The Department of Energy (DOE) issued a final rule for strong new efficiency standards today that will take a big bite out of the energy consumption of the refrigerators and freezers used in supermarkets, convenience stores, restaurants, and commercial kitchens. The significant reductions in energy use that we’ll see with the new standards are made possible by the availability of technologies including LED lighting and occupancy sensors, high-performance glass doors, and high-efficiency motors, which all provide big efficiency gains.

DOE estimates that commercial refrigerators and freezers meeting the new standards sold over thirty years will reduce U.S. electricity consumption by about 340 billion kilowatt-hours and save businesses $12 billion. The new standards will also reduce CO2 emissions by 142 million metric tons, which is equivalent to the annual emissions of 30 million cars.

The first national standards for commercial refrigeration equipment were enacted as part of the Energy Policy Act of 2005 (EPAct 2005) and were based on earlier state standards adopted by California and eight other states. These initial standards applied to “reach-in” refrigerators and freezers, which are typically used in food-service establishments. In 2009, DOE completed a final rule which set the first standards for equipment not covered by EPAct 2005, namely refrigerated display cases commonly used in supermarkets. The new standards issued today will achieve large cost-effective energy savings compared to products meeting the initial standards. The new standards will reduce energy consumption by more than 40% for solid-door “reach-in” refrigerators and freezers, and by 28% and 12% for glass-door supermarket refrigerator and freezer cases, respectively.
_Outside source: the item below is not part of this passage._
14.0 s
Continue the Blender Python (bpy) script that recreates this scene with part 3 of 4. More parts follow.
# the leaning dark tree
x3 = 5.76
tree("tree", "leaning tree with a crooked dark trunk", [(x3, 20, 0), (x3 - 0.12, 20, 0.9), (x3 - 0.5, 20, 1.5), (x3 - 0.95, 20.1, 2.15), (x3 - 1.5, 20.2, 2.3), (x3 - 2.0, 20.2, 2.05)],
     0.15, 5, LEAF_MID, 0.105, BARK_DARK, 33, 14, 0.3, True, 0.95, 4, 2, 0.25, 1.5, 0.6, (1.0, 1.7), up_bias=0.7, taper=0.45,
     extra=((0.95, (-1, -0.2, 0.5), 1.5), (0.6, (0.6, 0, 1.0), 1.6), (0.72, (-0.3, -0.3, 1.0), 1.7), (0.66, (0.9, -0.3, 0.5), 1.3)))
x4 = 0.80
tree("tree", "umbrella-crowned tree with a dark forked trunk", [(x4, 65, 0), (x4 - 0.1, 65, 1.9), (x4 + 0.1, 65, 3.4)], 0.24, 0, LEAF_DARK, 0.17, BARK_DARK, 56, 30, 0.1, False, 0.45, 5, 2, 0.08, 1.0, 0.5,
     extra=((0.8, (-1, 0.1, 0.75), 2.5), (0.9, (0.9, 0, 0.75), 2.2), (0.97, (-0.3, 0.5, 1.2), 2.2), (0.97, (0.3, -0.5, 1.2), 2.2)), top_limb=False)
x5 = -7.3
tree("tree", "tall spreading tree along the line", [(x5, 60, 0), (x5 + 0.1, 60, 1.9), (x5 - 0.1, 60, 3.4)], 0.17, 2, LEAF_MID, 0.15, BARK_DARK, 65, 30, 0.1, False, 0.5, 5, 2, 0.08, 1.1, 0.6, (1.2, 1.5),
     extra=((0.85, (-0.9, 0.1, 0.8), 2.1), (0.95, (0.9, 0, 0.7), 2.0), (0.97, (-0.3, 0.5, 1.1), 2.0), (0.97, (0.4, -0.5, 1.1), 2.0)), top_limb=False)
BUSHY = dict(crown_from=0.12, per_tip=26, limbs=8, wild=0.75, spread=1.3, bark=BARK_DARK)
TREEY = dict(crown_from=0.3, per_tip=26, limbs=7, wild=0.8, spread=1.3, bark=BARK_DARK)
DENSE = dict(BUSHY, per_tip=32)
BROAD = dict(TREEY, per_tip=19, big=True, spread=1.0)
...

These reductions in energy consumption will translate into big savings for businesses that purchase commercial refrigerators and freezers. For example, DOE estimates that the new standards will save purchasers of supermarket glass-door refrigerator and freezer cases more than $500 over the lifetime of a single case. (A typical supermarket has about 60 refrigerated display cases.)

For several types of commercial refrigerators and freezers, higher efficiency levels than those in today’s rule would be cost-effective for purchasers and would achieve additional energy savings. However, the standard levels adopted by DOE capture the vast majority of the cost-effective energy savings.

Both the current standards and the new standards issued today include separate efficiency levels for open and glass-door cases. For the new standards, DOE did not analyze the potential energy savings from installing glass doors on open refrigerated cases. While some supermarkets have started to replace open cases with glass-door cases, roughly 50% of display cases in a typical supermarket are still open cases. Open cases often make supermarket aisles uncomfortable for customers and do not preserve food as well as closed cases, in addition to wasting a significant amount of energy. As shown in the graph below, typical supermarket refrigerator and freezer cases without doors sold today use 3 to 4 times as much energy as cases with glass doors.

Refrigeration graph

Replacing open cases with glass-door cases and retrofitting open cases in stores to add doors represents a significant energy savings opportunity beyond the savings that will be achieved by today’s rule.

It’s good to see that DOE is starting to catch up on overdue standards. (The statutory deadline for the final rule for commercial refrigeration equipment was January 1, 2013.) Back in August, DOE sent a letter to New York State’s attorney general and others committing to a schedule for completing four overdue rules, including the rule for commercial refrigeration equipment. DOE issued a final rule for metal halide light fixtures in January, and the remaining two rules—for walk-in coolers and electric motors—are due in April and May, respectively.

These four rules will make an important contribution to meeting President Obama’s goal of reducing CO2 emissions by 3 billion metric tons by 2030 through efficiency standards. ASAP recently launched a “tracker” to monitor progress towards meeting the CO2 reduction goal and to track the total savings for consumers and businesses as a result of these new efficiency standards. Not counting today’s rule, efficiency standards adopted during the Obama administration will reduce CO2 emissions by 1.8 billion metric tons by 2030 and will net consumers and businesses $370 billion in savings.

The new standards for commercial refrigeration equipment will take effect in 2017.